Толпа около кухни растет – ведь в последнее время эшелоны приходят реже, и горы еды исчезли. Через пар, поднимающийся на пронизывающем холоде от мисок, сквозь слабый запах из кухни навязчиво лезет в глаза картина, как будто перевернутая с ног на голову кривым зеркалом. Синеватые тела, закинутые назад головы, выступающие кадыки, глаза, словно вылезшие на лоб, широкая полоса крови между носом и ртом, тонкая – от уголков рта к вискам.

– Шма, Исраэль – слушай, Израиль. – Вначале слышен хрип, затем возникают слова молитвы и одновременно призыв к борьбе. Потом по телу проходит судорога, как будто он хочет опереться на связанные за спи ной руки, и кровоточащий рот выталкивает слова: – Чего вы еще ждете? Отбросьте жратву и подумайте о мести!

Та же сцена повторяется, когда из загруженного вагона выволакивают еще двоих. Не совсем ясно, то ли они собирались спрятаться, то ли просто запутались в тюках, когда укладывали их в вагоне в штабель. На этот раз они позвали плотников, и вскоре из земли на «вокзале» возвышались два столба, между ними – перекладина, а на ней висели беглецы, нам в предостережение. Когда мы после обеда маршируем мимо, они уже не издают ни звука, а мне в голову приходит только одна совершенно идиотская мысль: «Значит, вот как выглядит голый человек , поставленный на голову».

Через некоторое время они их срезают – в «лазарет», а виселицу приказывают разобрать.

Несколькими днями позднее Цело ведет наше вечернее заседание на нарах тише, чем обычно, но тем настойчивее звучат его слова:

– Итак, пора что-то предпринять. Скоро наступит зима, холода, снег, и тогда…

– Ну да, тогда у нас отмерзнут ноги, если они повесят нас голыми, – роняет Ганс Фройнд.
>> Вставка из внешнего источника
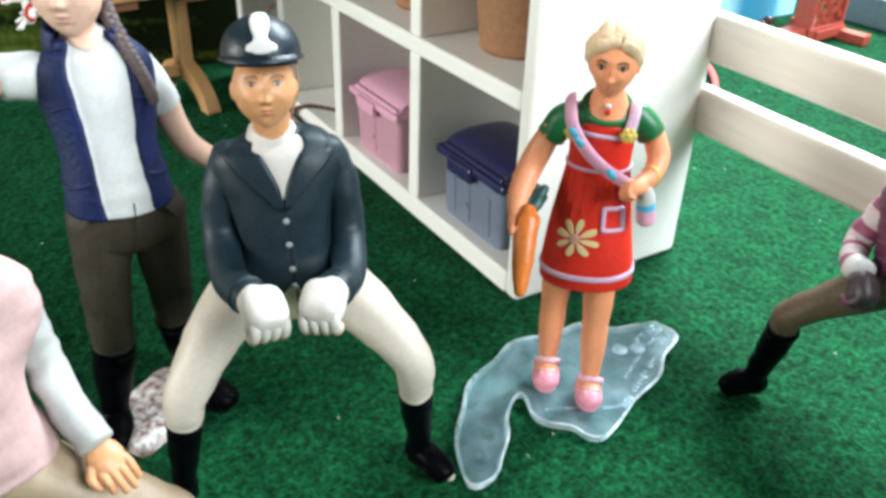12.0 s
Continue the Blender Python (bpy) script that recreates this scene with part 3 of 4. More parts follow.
def girl():
    g = Doll()
    # legs and shoes
    for hip, knee, ankle, toe in (((-2.3, -1.2, 28), (-2.5, -1.0, 17), (-2.5, -0.6, 6.2), (-2.2, 3.6, 2.8)), ((4.9, 0.8, 28), (5.2, 1.2, 16), (5.6, 2.2, 5.4), (5.9, 6.6, 2.4))):
        k = Vector(knee)
        g.tube([hip, k.lerp(Vector(hip), 0.35), knee, k.lerp(Vector(ankle), 0.4), ankle], [2.8, 2.6, 2.3, 2.3, 1.75], SKIN, n=5)
        a, t = Vector(ankle), Vector(toe)
        back = a + (a - t).normalized() * 1.2
        pts = [(back.x, back.y, a.z - 2.4), (a.x, a.y, a.z - 2.0), tuple(a.lerp(t, 0.6) + Vector((0, 0, -0.5))), tuple(t)]
        sole = [(p[0], p[1], p[2] - 1.0) for p in pts]
        g.tube([(p[0], p[1], p[2] + 0.1) for p in pts], [(1.7, 1.6), (1.9, 1.7), (2.0, 1.4), (1.5, 1.0)], SKIN, n=5, cap=1.0)
        g.tube(sole, [(2.1, 0.6), (2.35, 0.6), (2.55, 0.6), (2.0, 0.55)], PINK_SHOE, n=5, cap=2.6)
        g.tube([(p[0], p[1], p[2] - 0.75) for p in pts], [(2.1, 1.0), (2.25, 0.8), (2.4, 0.7), (1.9, 0.6)], PINK_SHOE, n=5, cap=2.0)
        f = a.lerp(t, 0.80)
        tip = (t - a)
        way = math.degrees(math.atan2(tip.x, tip.y))
        g.blob((f.x, f.y, f.z - 0.85), (2.5, 2.35, 2.0), PINK_SHOE, (0, 0, way), lambda u: (u.x, u.y, u.z if u.z > -0.55 else -0.55), 28, 20)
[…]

– Я разговаривал сегодня с одним, его зовут Коленбреннер. Он говорит, у него есть план, как нам шестерым вместе с ним выбраться отсюда. Ночью, это не так опасно. Барак не запирают. Я, как бригадир, могу подозвать украинца, который будет дежурить, к двери. Можно договориться с ним о сделке. Если мы условимся с тем, кто будет дежурить вечером, что ночью положим у двери кошелек с деньгами, а он принесет бутылку водки… это ведь уже практикуется некоторое время. Вы будете стоять за дверью, и, когда он подойдет поближе, мы с ним управимся совсем бесшумно. Один из нас наденет его форму, возьмет его карабин и подзовет к воротам гетто дежурного эсэсовца. Его нам тоже придется убить, а форма, фуражка и автомат помогут пройти через пост у ворот и выбраться к железнодорожным путям. Это – кратчайший путь. Если мы сбежим вместе с этим парнем, Коленбреннером, он обещает за это провести нас в Варшаву и достать для всех фальшивые документы.

– Это значит, что мы должны взять с собой увесистый пакет с деньгами и золотом, – добавляет Роберт.

– А почему этот парень выбрал именно нас? – снова вмешивается Ганс. – У него ведь есть здесь другие знакомые, нас он знает слишком мало.

– А мы – его, – присоединяется Роберт. – Только, вероятно, для нас это единственная возможность.

– Он не хочет пробовать ни с кем из тех, кого знает, потому что знает слишком многих, – объясняет Цело.